On The Move: New Fund Backs Europe’s Migrant Founders
“Every migrant is an entrepreneur,” says Ramzi Rafih, founder of No Label Ventures. “Immigrants are entrepreneurs and they create jobs.”
There’s certainly no shortage of statistical evidence to suggest that immigrant entrepreneurs – for whatever reason – tend to outperform when it comes to building businesses. To take just one high-level example, a survey carried out by the Open Political Economy Network (OPEN) in 2021 found that eight out of twenty three British unicorns were co-founded by minority entrepreneurs. These included Deliveroo, Monzo and Darktrace.
In other words, the U.K.’s innovation ecosystem would be poorer and less populated if it wasn’t for the presence of founders from overseas or their children. The same is probably true across Europe and in North America. Rafih sees an investment opportunity.
Looking across Europe as a whole, Rafih plans to invest early in businesses that – statistically speaking – have a better-than-average chance of delivering a return. To support these companies, No Label Ventures aims to provide not only capital but also practical support. I spoke to him last week about the thinking behind the launch of the fund.
Rafih is himself a product of the migrant experience. “I was the son of an immigrant family from Lebanon,” he says. “We went to Saudi Arabia. When we returned, I left for France to study.”
Subsequently, he carved out a career in finance and investing. His resume includes spells at financial services company, JP Morgan, investment firm KKR, and technology investor Silver Lake. In addition, he has made his own angel investments.
Rafih has created No Label Ventures with the backing of former KKR colleague, George Roberts and with half of a $15 million fund closed, the firm is preparing to write checks of between $100,000 and $250,000 at Seed and pre-Seed stages. To qualify for funding, early-stage ventures must have at least one founder who is either a first or second-generation migrant.
There are many migrant journeys. Some involve a short hop across a single border from one country to the next. Others entail a migration between continents. So what does No Label Ventures mean when it talks about migrant founders.
“We are focused on migrants from outside the European Union,” says Rafih. “The bigger the journey, the bigger the formative experience.”

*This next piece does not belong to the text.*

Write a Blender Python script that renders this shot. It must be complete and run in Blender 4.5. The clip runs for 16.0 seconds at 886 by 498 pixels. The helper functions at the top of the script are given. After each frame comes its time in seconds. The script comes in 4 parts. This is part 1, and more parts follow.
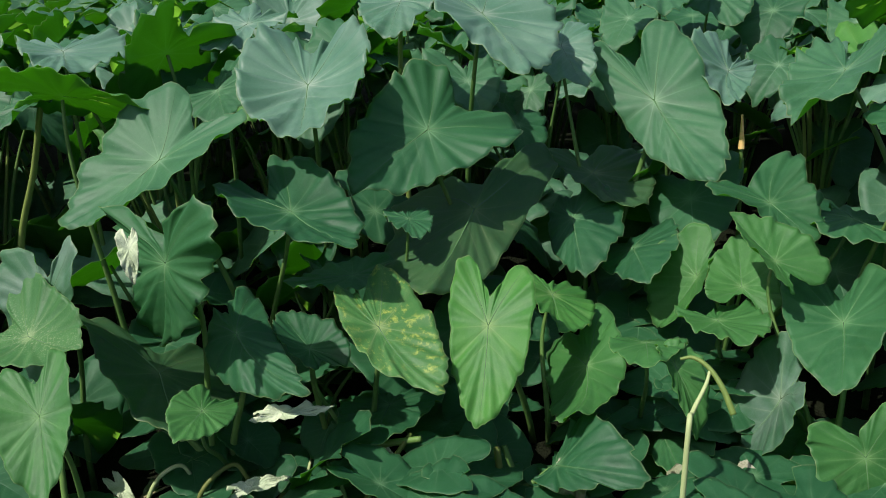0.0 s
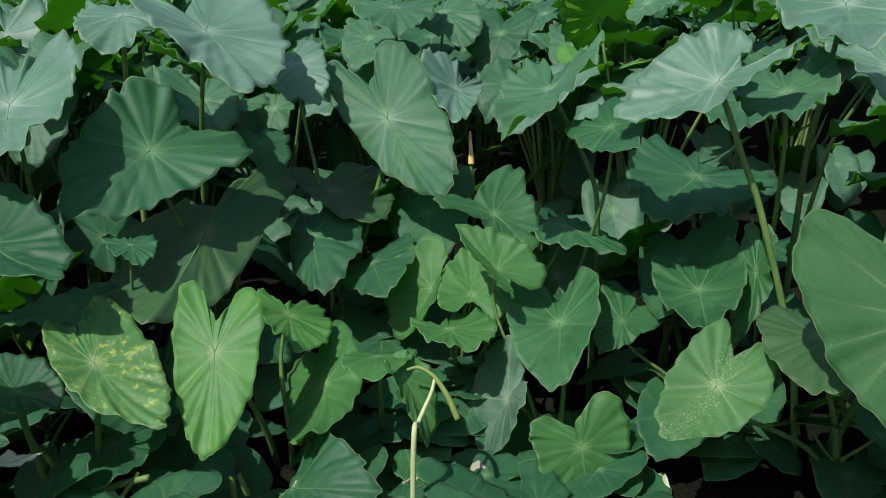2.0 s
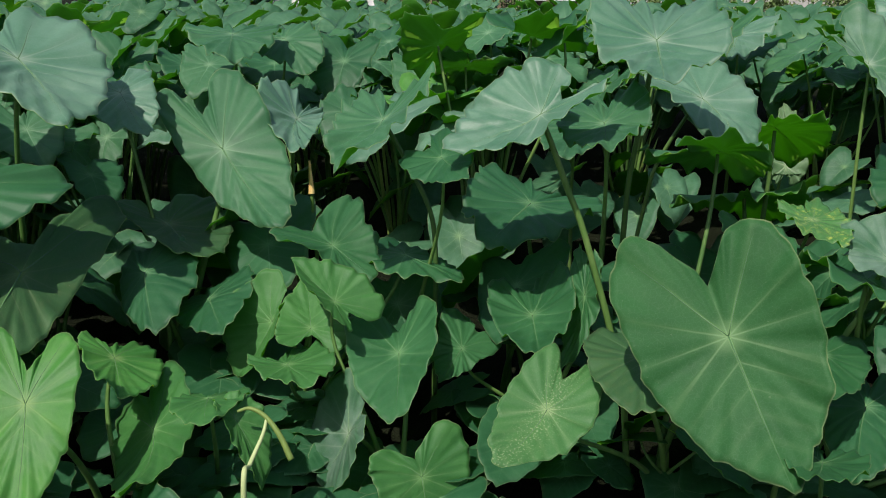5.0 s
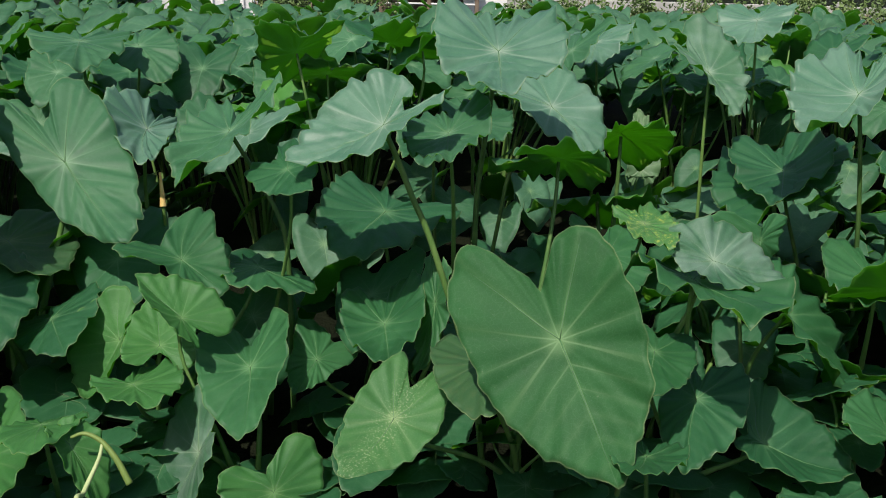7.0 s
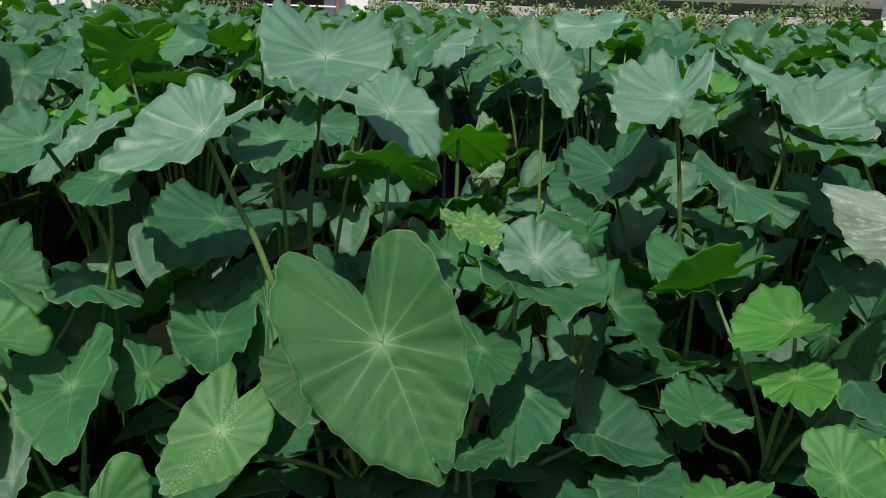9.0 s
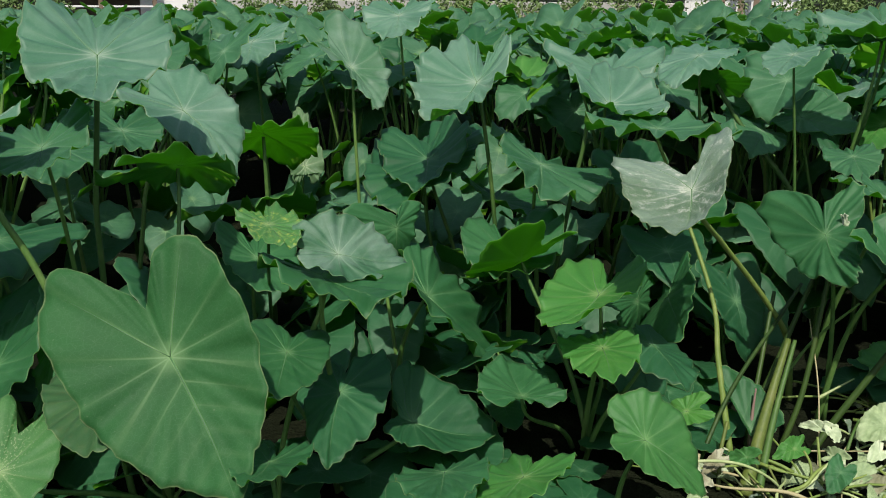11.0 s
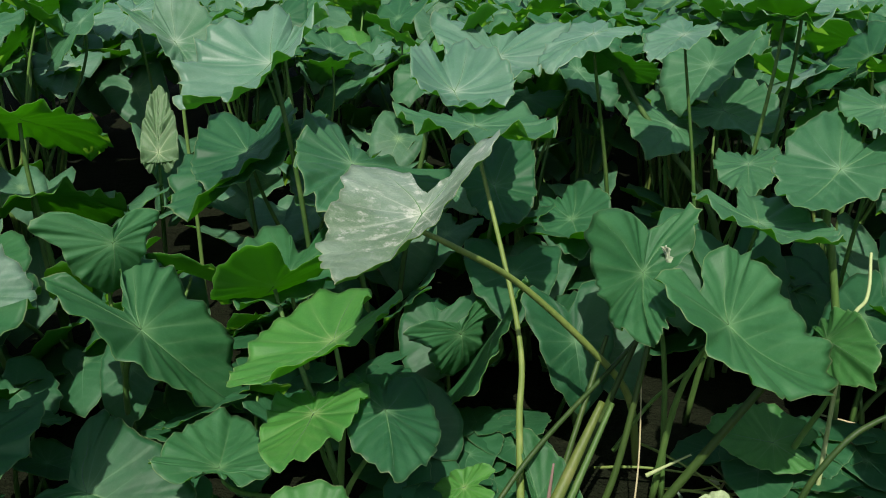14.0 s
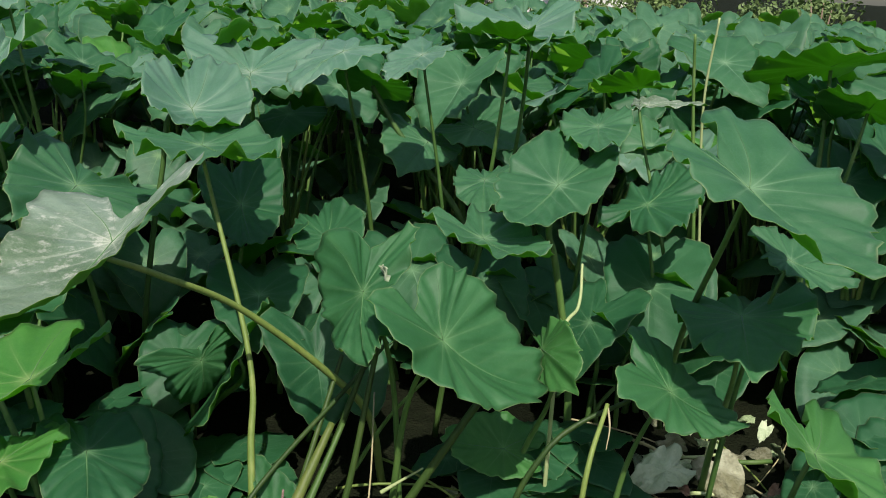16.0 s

And it is that “formative experience” that No Label Ventures sees as crucial to the success of migrant entrepreneurs. Within the European Union, a career-led journey between, say, Estonia and France or Germany will involve a certain amount of upheaval but the geographical and cultural distances are relatively short. Migrants traveling from further afield, arguably, require much more commitment to building new lives for themselves. As Rafih sees it, that’s where much of the entrepreneurial spirit or – to put it another way – the will to succeed comes from.
It’s perhaps not quite as simple as that. In order to establish themselves in Britain or within the European Union migrants have a lot of hurdles to jump in terms of acquiring visas and ultimately securing the right to remain indefinitely. Here in the U.K., the government aims to encourage technologists and entrepreneurial talent to come to Britain, but the visa system will be a barrier to some.
For instance, Britain’s Global Talent Visa – is designed to provide a relatively fast-track route for highly skilled people to enter the country but it is sector specific with a particular focus on tech. “The Global Talent Visa is great, but it is not inclusive,” says Rafih.
So No Label Ventures provides assistance with visa applications. “We have one of the best lawyers working for us, “ says Rafih. The fund will also employ and essentially sponsor entrepreneurs to enable them to come to the U.K.
Entrepreneurs who take investment are also offered a share in the profits made by the fund, meaning that every founder becomes a partner. Ramzi cites equitable venture fund, Kindred as an example of how this currently works in practice. As things stand, No Label ventures is looking for investment opportunities and in the meantime, Rafih has transferred his portfolio of angel investments into the fund.
So what does a No Label Ventures Portfolio company look like? Rafih says he is sector agnostic but within that overall thesis (or lack of one) he has a personal preference for companies in fintech and healthcare.
Food is also a theme. Rajih cites Oja, an online supermarket selling “cultural foods” and Farmland, a supplier of globally sourced food to supermarkets as examples of businesses within the portfolio.
But is there a need for a VC Fund focused on migrant businesses, given the wealth of finance that is now available?
Well, according to a 2021 OECD study on migration to Europe – titled The Missing Migrants – that could well be the case. The report says:“More support and financing are needed to improve the quality of businesses started by immigrants to increase the chances of becoming sustainable and encourage them away from sectors with an oversupply. Governments also need to pay greater attention to attracting high-potential entrepreneurs by improving outreach and simplifying administrative requirements for those utilizing start-up visas.”
The narratives around migration are not always positive but as the OECD stresses, it makes total sense for governments to provide support for migrant entrepreneurs. NO Label Ventures is setting out to show that focused investors can also play an important role.